### WHAT THE TASK REQUIRES
From the line containing "q = m.to_quaternion()" through the line containing "import itertools", retype each line exactly; include both end lines and nothing beyond them.

### EXTRACTED DATA
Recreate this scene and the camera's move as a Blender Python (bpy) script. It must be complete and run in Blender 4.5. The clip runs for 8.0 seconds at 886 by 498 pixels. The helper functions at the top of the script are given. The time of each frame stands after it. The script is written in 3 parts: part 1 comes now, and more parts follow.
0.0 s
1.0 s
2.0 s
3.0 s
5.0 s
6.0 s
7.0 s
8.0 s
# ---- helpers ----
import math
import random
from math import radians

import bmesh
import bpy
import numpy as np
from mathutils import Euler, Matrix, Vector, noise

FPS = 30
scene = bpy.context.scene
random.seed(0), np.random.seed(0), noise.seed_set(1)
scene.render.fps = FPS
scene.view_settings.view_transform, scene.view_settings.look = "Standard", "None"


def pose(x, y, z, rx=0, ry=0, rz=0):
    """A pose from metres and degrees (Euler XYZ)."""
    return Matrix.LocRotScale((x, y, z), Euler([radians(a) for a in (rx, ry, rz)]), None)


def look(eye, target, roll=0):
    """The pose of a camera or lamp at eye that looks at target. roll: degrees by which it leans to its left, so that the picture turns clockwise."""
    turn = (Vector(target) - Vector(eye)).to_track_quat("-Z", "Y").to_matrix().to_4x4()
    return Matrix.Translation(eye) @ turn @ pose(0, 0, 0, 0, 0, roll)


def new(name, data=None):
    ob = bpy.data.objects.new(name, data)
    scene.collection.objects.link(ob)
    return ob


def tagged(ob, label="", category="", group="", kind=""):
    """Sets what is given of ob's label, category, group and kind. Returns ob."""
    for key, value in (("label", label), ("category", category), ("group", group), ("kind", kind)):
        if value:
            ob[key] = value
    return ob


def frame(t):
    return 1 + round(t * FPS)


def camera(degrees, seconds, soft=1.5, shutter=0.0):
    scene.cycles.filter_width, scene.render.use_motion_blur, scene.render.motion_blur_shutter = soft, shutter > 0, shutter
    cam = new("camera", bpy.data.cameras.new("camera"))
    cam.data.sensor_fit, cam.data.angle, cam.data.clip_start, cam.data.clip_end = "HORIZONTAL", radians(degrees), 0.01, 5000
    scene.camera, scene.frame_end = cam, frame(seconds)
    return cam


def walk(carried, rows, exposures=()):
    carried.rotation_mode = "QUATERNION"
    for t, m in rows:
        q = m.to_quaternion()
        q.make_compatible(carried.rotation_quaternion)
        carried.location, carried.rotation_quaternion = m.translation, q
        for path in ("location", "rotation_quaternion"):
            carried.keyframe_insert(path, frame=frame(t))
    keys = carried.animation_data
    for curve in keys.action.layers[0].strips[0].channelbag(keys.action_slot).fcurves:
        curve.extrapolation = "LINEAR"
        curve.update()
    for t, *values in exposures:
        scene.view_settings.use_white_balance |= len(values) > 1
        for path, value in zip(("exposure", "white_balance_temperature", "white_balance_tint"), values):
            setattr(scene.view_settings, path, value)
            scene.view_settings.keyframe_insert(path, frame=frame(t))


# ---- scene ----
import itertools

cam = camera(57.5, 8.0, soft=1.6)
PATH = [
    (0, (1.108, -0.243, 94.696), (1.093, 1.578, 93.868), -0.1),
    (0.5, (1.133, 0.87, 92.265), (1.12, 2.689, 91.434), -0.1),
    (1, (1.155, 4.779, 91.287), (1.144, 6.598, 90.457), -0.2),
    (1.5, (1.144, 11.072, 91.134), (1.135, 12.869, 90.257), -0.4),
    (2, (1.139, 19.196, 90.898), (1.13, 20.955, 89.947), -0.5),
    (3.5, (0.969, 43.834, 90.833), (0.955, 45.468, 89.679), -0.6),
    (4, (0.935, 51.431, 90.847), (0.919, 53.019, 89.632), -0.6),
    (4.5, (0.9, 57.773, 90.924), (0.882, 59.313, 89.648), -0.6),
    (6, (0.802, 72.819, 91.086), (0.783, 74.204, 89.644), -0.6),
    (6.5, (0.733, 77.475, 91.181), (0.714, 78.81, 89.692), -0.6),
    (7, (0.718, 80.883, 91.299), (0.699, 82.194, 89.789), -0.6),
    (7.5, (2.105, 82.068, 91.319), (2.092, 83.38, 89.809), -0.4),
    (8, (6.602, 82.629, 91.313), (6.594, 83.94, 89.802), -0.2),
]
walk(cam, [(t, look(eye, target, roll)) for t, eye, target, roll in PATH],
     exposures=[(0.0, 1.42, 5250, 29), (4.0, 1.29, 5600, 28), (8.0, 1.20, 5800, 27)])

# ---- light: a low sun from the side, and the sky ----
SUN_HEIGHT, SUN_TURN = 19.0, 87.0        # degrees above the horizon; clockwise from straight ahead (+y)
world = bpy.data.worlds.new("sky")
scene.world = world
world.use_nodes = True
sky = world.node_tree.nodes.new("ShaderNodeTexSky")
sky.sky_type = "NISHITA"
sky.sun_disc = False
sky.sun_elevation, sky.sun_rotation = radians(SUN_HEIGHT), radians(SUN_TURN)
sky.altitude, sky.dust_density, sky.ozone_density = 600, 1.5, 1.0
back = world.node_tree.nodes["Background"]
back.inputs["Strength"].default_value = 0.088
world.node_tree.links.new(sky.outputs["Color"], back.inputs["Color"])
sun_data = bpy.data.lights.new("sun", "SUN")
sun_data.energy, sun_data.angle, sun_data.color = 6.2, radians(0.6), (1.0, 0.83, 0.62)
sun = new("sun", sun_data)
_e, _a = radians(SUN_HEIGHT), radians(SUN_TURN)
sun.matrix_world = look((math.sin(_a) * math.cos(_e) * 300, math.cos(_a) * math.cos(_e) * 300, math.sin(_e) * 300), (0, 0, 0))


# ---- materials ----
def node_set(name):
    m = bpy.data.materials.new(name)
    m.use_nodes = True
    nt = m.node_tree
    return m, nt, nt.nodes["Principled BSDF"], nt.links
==
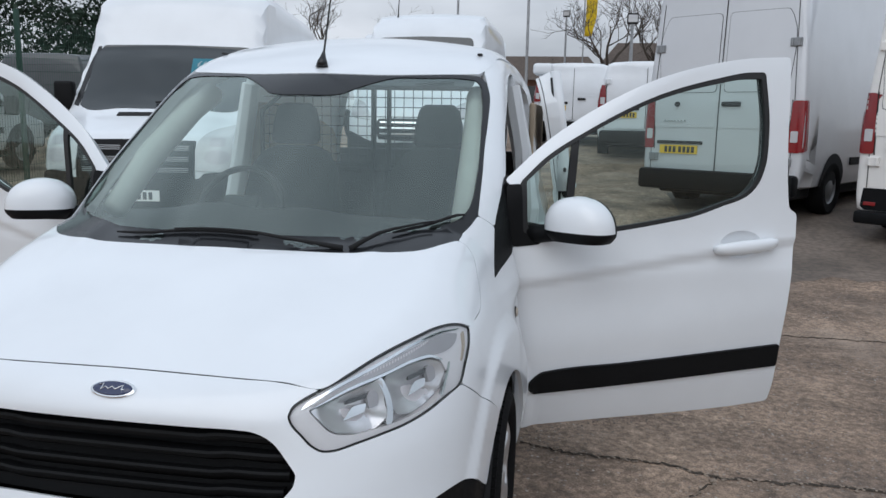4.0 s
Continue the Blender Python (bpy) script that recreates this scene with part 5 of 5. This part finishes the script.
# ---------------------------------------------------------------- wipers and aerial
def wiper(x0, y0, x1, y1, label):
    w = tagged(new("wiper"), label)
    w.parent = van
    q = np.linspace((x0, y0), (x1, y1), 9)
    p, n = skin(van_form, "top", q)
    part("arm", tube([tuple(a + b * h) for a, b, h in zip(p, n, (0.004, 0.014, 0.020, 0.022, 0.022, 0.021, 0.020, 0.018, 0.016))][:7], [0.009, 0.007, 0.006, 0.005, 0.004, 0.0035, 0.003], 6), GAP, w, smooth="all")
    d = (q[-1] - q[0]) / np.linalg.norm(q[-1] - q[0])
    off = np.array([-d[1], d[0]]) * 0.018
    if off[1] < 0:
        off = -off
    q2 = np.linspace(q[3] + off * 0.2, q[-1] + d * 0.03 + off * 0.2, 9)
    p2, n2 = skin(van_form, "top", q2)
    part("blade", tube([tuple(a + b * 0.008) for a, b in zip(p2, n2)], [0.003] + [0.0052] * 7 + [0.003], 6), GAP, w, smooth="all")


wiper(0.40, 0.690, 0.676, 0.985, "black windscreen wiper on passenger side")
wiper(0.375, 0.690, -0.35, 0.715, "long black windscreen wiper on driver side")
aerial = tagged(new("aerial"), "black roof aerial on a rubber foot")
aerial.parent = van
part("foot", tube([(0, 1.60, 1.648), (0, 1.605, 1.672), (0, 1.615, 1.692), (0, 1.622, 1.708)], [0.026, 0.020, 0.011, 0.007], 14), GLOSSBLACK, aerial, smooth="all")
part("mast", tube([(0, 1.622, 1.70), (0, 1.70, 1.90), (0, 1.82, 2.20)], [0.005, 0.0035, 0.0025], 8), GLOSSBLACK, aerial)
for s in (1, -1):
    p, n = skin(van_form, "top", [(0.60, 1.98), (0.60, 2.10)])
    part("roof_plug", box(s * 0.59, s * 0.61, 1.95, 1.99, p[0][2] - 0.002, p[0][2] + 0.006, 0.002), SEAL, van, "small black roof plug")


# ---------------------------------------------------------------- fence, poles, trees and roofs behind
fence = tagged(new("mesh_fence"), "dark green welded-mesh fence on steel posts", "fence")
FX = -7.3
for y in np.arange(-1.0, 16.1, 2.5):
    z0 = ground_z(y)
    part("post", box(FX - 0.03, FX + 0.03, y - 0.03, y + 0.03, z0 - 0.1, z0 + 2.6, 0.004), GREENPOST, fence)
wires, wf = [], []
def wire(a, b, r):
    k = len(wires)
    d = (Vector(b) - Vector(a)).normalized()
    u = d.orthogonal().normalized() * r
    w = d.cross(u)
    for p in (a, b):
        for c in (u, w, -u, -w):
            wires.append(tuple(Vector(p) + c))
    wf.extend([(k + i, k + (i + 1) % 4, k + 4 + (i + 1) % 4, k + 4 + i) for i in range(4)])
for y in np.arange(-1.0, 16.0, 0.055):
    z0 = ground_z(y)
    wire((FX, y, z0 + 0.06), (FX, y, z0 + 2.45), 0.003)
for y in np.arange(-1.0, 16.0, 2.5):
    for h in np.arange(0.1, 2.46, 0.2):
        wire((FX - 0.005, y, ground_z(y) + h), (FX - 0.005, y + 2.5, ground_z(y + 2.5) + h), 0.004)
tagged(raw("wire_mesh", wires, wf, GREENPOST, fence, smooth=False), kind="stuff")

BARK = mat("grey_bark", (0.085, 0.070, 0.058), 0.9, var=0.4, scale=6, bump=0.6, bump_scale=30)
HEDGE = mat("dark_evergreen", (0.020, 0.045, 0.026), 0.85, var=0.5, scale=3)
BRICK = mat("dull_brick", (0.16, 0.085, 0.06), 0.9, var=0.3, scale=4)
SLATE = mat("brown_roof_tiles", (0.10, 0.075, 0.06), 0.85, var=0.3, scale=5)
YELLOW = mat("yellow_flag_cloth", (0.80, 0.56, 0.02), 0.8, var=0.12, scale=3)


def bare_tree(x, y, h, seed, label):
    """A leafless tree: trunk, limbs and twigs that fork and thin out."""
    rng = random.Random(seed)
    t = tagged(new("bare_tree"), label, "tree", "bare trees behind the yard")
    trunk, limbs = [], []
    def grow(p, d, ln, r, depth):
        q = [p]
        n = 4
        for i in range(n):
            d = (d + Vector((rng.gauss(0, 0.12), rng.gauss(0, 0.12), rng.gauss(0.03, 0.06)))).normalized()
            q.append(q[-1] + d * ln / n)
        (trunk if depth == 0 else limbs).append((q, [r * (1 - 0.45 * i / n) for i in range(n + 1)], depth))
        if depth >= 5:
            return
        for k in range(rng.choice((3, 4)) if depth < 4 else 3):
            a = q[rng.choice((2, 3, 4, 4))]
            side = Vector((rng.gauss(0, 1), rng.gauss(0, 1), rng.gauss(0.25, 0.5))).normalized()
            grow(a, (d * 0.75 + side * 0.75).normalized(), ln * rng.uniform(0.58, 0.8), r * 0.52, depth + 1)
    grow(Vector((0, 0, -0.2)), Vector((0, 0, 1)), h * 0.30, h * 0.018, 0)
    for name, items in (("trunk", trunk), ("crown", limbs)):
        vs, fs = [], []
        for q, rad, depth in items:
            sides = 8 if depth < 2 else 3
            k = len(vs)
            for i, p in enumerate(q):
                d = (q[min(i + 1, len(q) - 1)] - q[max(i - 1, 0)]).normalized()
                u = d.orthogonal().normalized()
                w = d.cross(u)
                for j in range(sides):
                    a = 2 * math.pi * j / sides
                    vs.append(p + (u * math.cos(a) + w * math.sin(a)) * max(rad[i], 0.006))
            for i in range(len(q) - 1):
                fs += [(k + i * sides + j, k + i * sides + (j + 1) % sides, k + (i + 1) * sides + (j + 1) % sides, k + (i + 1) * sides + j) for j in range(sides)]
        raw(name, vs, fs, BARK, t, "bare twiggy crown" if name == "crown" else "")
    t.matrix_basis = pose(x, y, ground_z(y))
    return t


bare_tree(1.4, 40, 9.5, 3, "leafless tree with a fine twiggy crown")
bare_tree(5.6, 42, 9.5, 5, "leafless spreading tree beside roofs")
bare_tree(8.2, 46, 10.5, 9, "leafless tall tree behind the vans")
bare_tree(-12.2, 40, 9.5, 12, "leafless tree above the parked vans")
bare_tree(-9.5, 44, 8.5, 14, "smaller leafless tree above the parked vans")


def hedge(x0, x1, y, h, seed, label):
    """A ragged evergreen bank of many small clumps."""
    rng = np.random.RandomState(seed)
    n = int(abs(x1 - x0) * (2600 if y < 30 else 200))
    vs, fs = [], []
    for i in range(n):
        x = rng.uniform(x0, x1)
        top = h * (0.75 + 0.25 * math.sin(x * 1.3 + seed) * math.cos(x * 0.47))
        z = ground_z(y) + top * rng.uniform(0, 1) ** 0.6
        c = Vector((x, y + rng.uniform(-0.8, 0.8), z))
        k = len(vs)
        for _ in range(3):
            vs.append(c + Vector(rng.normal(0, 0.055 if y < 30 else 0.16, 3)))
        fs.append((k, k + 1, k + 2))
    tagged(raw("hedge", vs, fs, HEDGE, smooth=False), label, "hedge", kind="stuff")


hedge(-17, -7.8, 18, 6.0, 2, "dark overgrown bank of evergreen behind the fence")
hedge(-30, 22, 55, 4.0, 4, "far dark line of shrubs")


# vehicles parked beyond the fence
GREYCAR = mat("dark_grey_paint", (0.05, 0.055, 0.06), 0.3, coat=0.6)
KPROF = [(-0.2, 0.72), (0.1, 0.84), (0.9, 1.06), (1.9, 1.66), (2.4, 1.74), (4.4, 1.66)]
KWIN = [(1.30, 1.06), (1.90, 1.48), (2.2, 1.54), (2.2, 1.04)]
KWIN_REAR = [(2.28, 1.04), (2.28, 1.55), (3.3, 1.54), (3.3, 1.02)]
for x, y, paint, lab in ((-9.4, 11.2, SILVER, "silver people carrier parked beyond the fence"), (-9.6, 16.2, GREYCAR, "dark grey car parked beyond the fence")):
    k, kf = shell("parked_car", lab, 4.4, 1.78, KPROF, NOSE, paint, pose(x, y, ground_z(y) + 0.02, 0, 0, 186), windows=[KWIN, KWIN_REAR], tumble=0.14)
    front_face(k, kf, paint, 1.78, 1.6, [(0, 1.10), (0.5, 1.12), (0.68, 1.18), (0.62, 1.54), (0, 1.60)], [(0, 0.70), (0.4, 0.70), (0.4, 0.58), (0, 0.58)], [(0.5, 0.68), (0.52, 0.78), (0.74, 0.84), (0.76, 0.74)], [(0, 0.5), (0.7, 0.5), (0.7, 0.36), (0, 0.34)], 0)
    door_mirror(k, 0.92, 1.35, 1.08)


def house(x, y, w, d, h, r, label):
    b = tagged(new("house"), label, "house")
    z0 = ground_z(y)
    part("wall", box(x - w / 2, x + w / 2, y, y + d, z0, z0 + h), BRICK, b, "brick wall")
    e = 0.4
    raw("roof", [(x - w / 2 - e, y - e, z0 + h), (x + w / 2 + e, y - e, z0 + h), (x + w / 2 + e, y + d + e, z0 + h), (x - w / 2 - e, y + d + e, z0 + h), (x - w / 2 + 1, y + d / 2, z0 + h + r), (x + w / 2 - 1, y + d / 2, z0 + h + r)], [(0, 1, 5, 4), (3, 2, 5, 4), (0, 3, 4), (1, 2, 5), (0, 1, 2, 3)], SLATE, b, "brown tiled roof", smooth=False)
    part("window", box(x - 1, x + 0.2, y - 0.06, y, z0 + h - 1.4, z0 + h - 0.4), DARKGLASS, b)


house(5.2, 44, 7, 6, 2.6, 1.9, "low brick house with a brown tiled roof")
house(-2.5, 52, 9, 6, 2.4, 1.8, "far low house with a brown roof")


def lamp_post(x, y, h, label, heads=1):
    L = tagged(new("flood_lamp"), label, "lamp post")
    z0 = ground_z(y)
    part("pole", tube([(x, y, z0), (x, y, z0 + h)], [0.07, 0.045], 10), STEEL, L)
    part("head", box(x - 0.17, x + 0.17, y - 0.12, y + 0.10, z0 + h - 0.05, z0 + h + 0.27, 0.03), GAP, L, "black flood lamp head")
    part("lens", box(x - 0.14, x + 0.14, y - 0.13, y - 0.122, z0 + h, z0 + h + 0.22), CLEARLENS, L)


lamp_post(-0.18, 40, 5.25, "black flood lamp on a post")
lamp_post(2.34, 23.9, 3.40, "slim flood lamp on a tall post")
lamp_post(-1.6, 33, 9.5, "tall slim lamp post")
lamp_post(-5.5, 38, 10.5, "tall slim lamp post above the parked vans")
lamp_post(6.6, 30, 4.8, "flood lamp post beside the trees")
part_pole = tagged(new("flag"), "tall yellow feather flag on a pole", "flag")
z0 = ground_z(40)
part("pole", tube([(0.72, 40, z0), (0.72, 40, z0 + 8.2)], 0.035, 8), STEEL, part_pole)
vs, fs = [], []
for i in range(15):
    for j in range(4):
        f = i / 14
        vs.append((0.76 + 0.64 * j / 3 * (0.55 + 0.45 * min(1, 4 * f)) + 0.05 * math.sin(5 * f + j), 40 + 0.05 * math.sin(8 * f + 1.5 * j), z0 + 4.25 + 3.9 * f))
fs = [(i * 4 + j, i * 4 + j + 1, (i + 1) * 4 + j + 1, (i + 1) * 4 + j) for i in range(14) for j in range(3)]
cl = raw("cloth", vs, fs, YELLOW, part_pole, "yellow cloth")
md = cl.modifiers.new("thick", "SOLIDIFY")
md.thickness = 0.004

### THE OUTPUT
        q = m.to_quaternion()
        q.make_compatible(carried.rotation_quaternion)
        carried.location, carried.rotation_quaternion = m.translation, q
        for path in ("location", "rotation_quaternion"):
            carried.keyframe_insert(path, frame=frame(t))
    keys = carried.animation_data
    for curve in keys.action.layers[0].strips[0].channelbag(keys.action_slot).fcurves:
        curve.extrapolation = "LINEAR"
        curve.update()
    for t, *values in exposures:
        scene.view_settings.use_white_balance |= len(values) > 1
        for path, value in zip(("exposure", "white_balance_temperature", "white_balance_tint"), values):
            setattr(scene.view_settings, path, value)
            scene.view_settings.keyframe_insert(path, frame=frame(t))


# ---- scene ----
import itertools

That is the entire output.